From Pontotoc, Weatherly headed to Oxford. He played for Ole Miss from 1962-64, throwing for 15 touchdowns and running for 11 more. In 1962, he ran for the game-winning touchdown in the Egg Bowl to secure Ole Miss’ only unbeaten regular season in school history. The game-winning run came on a busted play where Weatherly missed the handoff so he kept the ball for himself.

“After he missed it, he kept on running,” Bedingfield remembered. “He hid the ball on his right hip. It just so happened that he scored a touchdown. I asked him about it afterwards. I said ‘Jim, what happened on that play?’ He said ‘Well, I’m not sure. And I don’t want to remember because it turned out too good.‘”

Football was always Weatherly’s first priority during the season. But he never truly abandoned music. Bedingfield remembers a night where assistant coach Frank Kinard was going around the dorms for a nightly check and Weatherly was playing with his guitar instead of studying his playbook.

Bedingfield didn’t want to finish the story of what Kinard said to Weatherly when he caught him, but he did say it was the loudest he’d ever heard a dorm door slam.

“Jim had a rare gift of charisma that was evident in his easy laughter and happy spirit,” said Dr. Robert Khayat, former Ole Miss chancellor and Weatherly’s teammate in a university statement. “As the heir to the quarterback legacy of Hall of Fame head coach John Vaught, Jim exceeded all expectations while inspiring another generation of Ole Miss faithful.
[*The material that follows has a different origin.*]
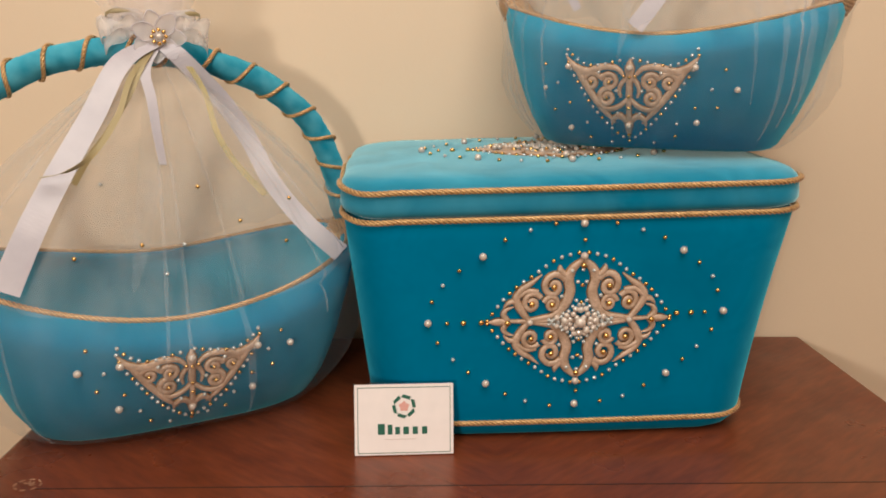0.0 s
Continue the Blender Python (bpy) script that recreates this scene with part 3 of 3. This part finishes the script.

We knew his future was in entertainment, and he would create the definition and scope of that word as he moved along.”

CALIFORNIA DREAMING

After college, Weatherly moved to California with dreams of playing music on The Tonight Show with Johnny Carson. He spent his early days broke, but unlike the titular character in “Midnight Train to Georgia,” L.A. didn’t prove too much for Weatherly.

That drive lead to Weatherly writing songs for not only Gladys Knight and the Pips in the early 1970s, but also country music legends like Glen Campbell, Kenny Rogers and Ray Price. Price alone recorded 38 different Weatherly songs.

“We were just made for each other,” Knight told the Clarion Ledger. “At that time African Americans weren’t into country music, and he really helped us know it and love it. What I loved most were his lyrics, not just his melodies. You could live through his lyrics.”

Roberson says Weatherly always stood by and liked “Midnight Train to Georgia.” It was his signature song just as much as it was Knight’s. But Weatherly was much prouder of his full body of work. By the end of his career he had written songs for everyone from country music legend Garth Brooks to pop star Neil Diamond to indie folk icons Indigo Girls to jam rockers Widespread Panic.

“What Jim always said was ‘(I wrote) this little country song called “Midnight Plane to Houston” that got changed to this R&B song called “Midnight Train to Georgia,” and I’m so glad it did,’” Roberson said.

Weatherly is survived by his wife, Cynthia.

“Here’s a guy that had a lot of athletic talent, he followed his dream in music and if you look at all the songs he’s written, most people have no idea,” Bedingfield said. “They think in terms of one song. But a lot of them were hits. Still, if you could envision two kids 8, 9 or 10 years old every Saturday with a football and a ukulele, that’s Jim.”